Echo Park is a little hipster neighborhood on the east side of Hollywood, rich with artsy culture, but not without the cost of your car possibly being broken into. With a little persistence, you may be able to get the best parking in L.A. for only $.50 an hour, but there’s really no guarantee that it’s any safer than street parking: whether it’s on Sunset Boulevard, or crammed alongside townhouses’ driveways. My best friend, her boyfriend, and I were lucky enough to secure a spot in a alley-like parking lot for only $2 for the night. We walked on our way to a famous, yet humble little venue, the Echo.
Concert promoter Mitchell Frank founded this gem when he bought and renovated a Mexican restaurant and turned it into a two-story local nightclub. The company, Spaceland Productions, also manages another venue, the Regent Theater in Downtown L.A., known for its versatile showings of live theater and music; also hosting dance nights and other special events/festivals. The Echo, too, takes pride in being a hot venue as well- kicking off the careers of bands like Green Day and Nine Inch Nails. It’s notable as an indie artist hub; it has shed some spotlight on the underrepresented genre for years.
Upon making our way out of alley ways, and onto Sunset, I could see the former glory that Echo Park once was. We didn’t see the extravagant, lavish parts of the neighborhood, only the filth. It oddly still felt like home to me, “This is a cute little neigborhood,” I remember saying. My friends disagreed and told me about how much nicer Burbank is. Yet, somehow the whole layout of the stores, endless tattoo parlors and murals felt like rich history to me. The walls were consistently being painted over, a sign of artistic evolution- it is a living, breathing neigborhood.
At the arrival of the Echo, it seemed to blend in with the shops surrounding it. We wearily announced to the guard at the door that we were here to see SOAK, though all we heard through the wall was heavy bass and drums, not SOAK’s melancholy indie-pop. The guard directed us downstairs, as she was playing at the Echoplex, the lower level of the venue.
We had to travel down the street once again, and take a nasty staircase down along a street bridge, passing several homeless people’s tents, then to an assuming alley. Yes, the lower, backside of the Echoplex. We were scanned, examined, and told to leave our bottled drinks at the exit.

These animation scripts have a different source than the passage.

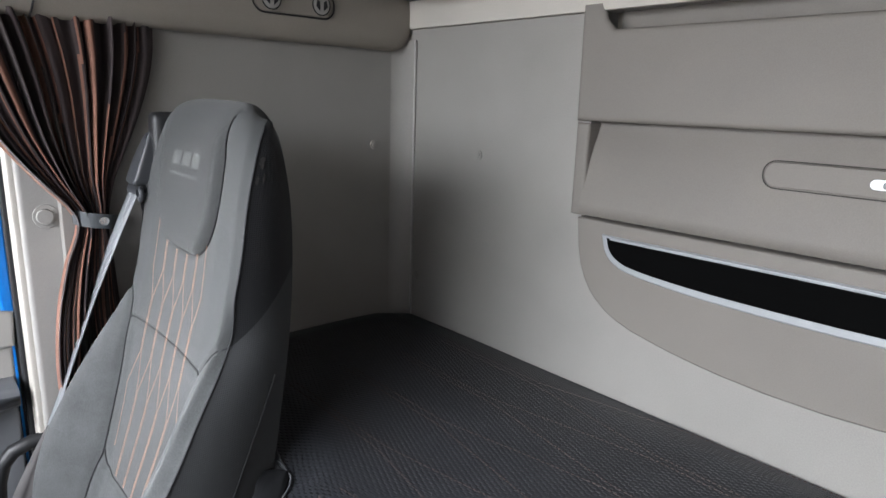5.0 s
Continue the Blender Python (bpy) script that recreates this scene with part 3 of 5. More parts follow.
    mesh_object("back_shell", v, f, "black_plastic", seat, "black plastic back shell")
    piping("seam_line", [(-0.140 - 0.008 * SWELL, SEAM_H), (0.140 + 0.008 * SWELL, SEAM_H)], lambda u, h: (back_point(u, h)[0], back_point(u, h)[1] + 0.0035, back_point(u, h)[2]), seat, 0.0012)
    for line in BACK_SEAMS[1:]:
        piping("seam_line", line, lambda u, h: (back_point(u, h)[0], back_point(u, h)[1] + 0.0038, back_point(u, h)[2]), seat, 0.0010)
    piping("headrest_seam", [p for p in pillow_edge if p[1] < 1.238], lambda u, h: (back_point(u, h)[0], back_point(u, h)[1] + 0.0018, back_point(u, h)[2]), seat, 0.0013)
    thread("stitching", back_stitches(), back_point, seat, (0, -1, 0), wide=0.0012 - 0.0003 * SWELL, mat="thread_fine" if SWELL else "thread")
    # worn print on the headrest: three plain blocks and a rule

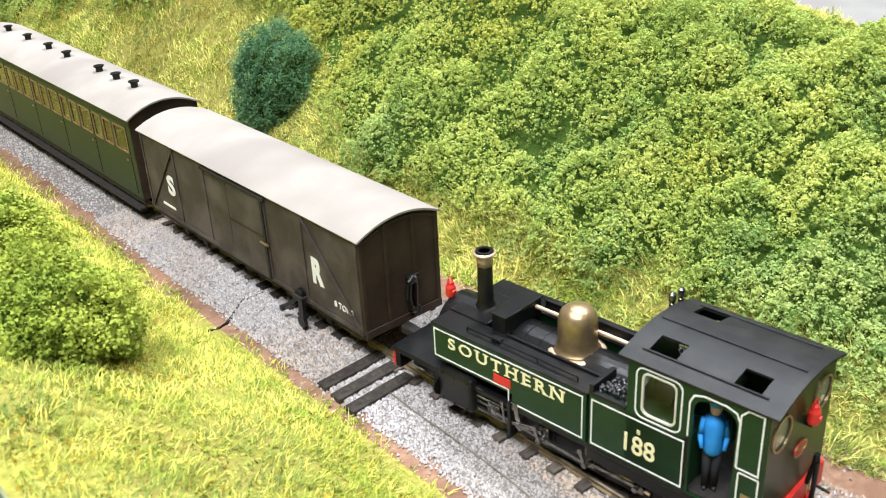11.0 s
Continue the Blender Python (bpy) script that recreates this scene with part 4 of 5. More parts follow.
def arc_roof(bm, half, eave, crown, y0, y1, thick, holes=(), nx=14, ny=16):
    """Curved roof sheet; holes are (x0, y0, x1, y1)."""
    xs = sorted(set([-half + 2 * half * i / nx for i in range(nx + 1)] + [v for h in holes for v in (h[0], h[2])]))
    ys = sorted(set([y0 + (y1 - y0) * i / ny for i in range(ny + 1)] + [v for h in holes for v in (h[1], h[3])]))
    g = {}
    for x in xs:
        for y in ys:
            g[x, y] = bm.verts.new((x, y, eave + (crown - eave) * (1 - (x / half) ** 2)))
    for i in range(len(xs) - 1):
        for j in range(len(ys) - 1):
            cx, cy = (xs[i] + xs[i + 1]) / 2, (ys[j] + ys[j + 1]) / 2
            if any(h[0] < cx < h[2] and h[1] < cy < h[3] for h in holes):
                continue
            bm.faces.new((g[xs[i], ys[j]], g[xs[i + 1], ys[j]], g[xs[i + 1], ys[j + 1]], g[xs[i], ys[j + 1]]))
    bmesh.ops.delete(bm, geom=[v for v in bm.verts if not v.link_faces], context="VERTS")
    bmesh.ops.solidify(bm, geom=list(bm.faces), thickness=thick)
    bmesh.ops.recalc_face_normals(bm, faces=bm.faces)
    return bm


def arc_top(half, eave, crown, n=12):
    return [(half - 2 * half * i / n, eave + (crown - eave) * (1 - ((half - 2 * half * i / n) / half) ** 2)) for i in range(n + 1)]


def wheel(parent, x, y, r, name="wheel"):
    s = 1 if x > 0 else -1
    bm = bmesh.new()
    tube(bm, (x - 0.07, y, r + 0.2), (x + 0.07, y, r + 0.2), r, r, 24)
    tube(bm, (x - s * 0.07, y, r + 0.2), (x - s * 0.11, y, r + 0.2), r + 0.07, r + 0.07, 24)
    w = part(name, bm, M_WHEEL, parent)
    part("tyre", lathe_x(x + s * 0.072, y, r + 0.2, r * 0.99, r * 0.86), M_STEEL, w, "worn steel tyre")
    return w


def lathe_x(x, y, z, r0, r1, seg=24):
    """A flat ring facing sideways."""
    bm = bmesh.new()
    rows = []
    for i in range(seg):
        a = 2 * math.pi * i / seg
        rows.append([bm.verts.new((x + dx, y + r * math.cos(a), z + r * math.sin(a))) for r, dx in ((r0, -0.006), (r0, 0.006), (r1, 0.006), (r1, -0.006))])
    for i in range(seg):
        a, b = rows[i], rows[(i + 1) % seg]
        for j in range(4):
            bm.faces.new((a[j], a[(j + 1) % 4], b[(j + 1) % 4], b[j]))
    bmesh.ops.recalc_face_normals(bm, faces=bm.faces)
    return bm


def red_lamp(parent, x, y, z):
    """Red hand lamp with a bull's-eye and a loop handle."""
    l = part("tail_lamp", lathe(bmesh.new(), [(0.10, 0), (0.115, 0.03), (0.115, 0.24), (0.08, 0.30), (0.07, 0.36), (0.03, 0.38)], (x, y, z), 16), M_RED, parent, "bright red tail lamp")
    bm = bmesh.new()
    for s in (-1, 1):
        tube(bm, (x + s * 0.075, y, z + 0.3), (x + s * 0.055, y, z + 0.48), 0.015, seg=6)
    tube(bm, (x - 0.055, y, z + 0.48), (x + 0.055, y, z + 0.48), 0.015, seg=6)
    part("handle", bm, M_RED, l)
    part("lens", rod((x, y - 0.10, z + 0.14), (x, y - 0.14, z + 0.14), 0.06, 0.045, 12), M_RED, l, "red lens")
    return l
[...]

Inside, as I was approached for the scanning of my ticket, I was excited to hear SOAK’s voice muffled through the hall. It sounds exactly how I hear it on recording. We shuffled into a darkened room with colorful lights, and a medium sized crowd gathered close to the stage. She seemed surreal, like a hologram, the music perfectly loud enough for a venue of that size. In the corner was a darkened, inactive bar- this was an all ages event. We were late, and an hour of SOAK’s set seem to fly by. Aside from her song “Sea Creatures”, she performed all her work from the new album, Grim Town” “Fall Asleep/Backseat”, “Missed Calls”, “Crying Your Eyes Out”, “Everybody Loves You” and “Valentine Shmalentine”. She has such a unique voice, and such catchy, emotional tunes, it was impossible for me not to fall in love with Grim Town.
On our way out of the club, it was starting to get dark so my friend held my hand, and she held her boyfriend’s hand. A homeless man, roughly 20 feet away from the exit of the venue, began talking to himself very close to us. “You’re gonna die a terrible death” he said with conviction. A multitude of curse words escaped his mouth, and we scurried along the sidewalk; non-confrontational…and walking over an old mattress.
I mainly loved how this performance felt like a safe haven, a perfected atmosphere of creativity that Echo Park seems to emanate, but it’s tainted with homelessness and class divide. I can only hope that the Echo remains alive and healthy for generations to come.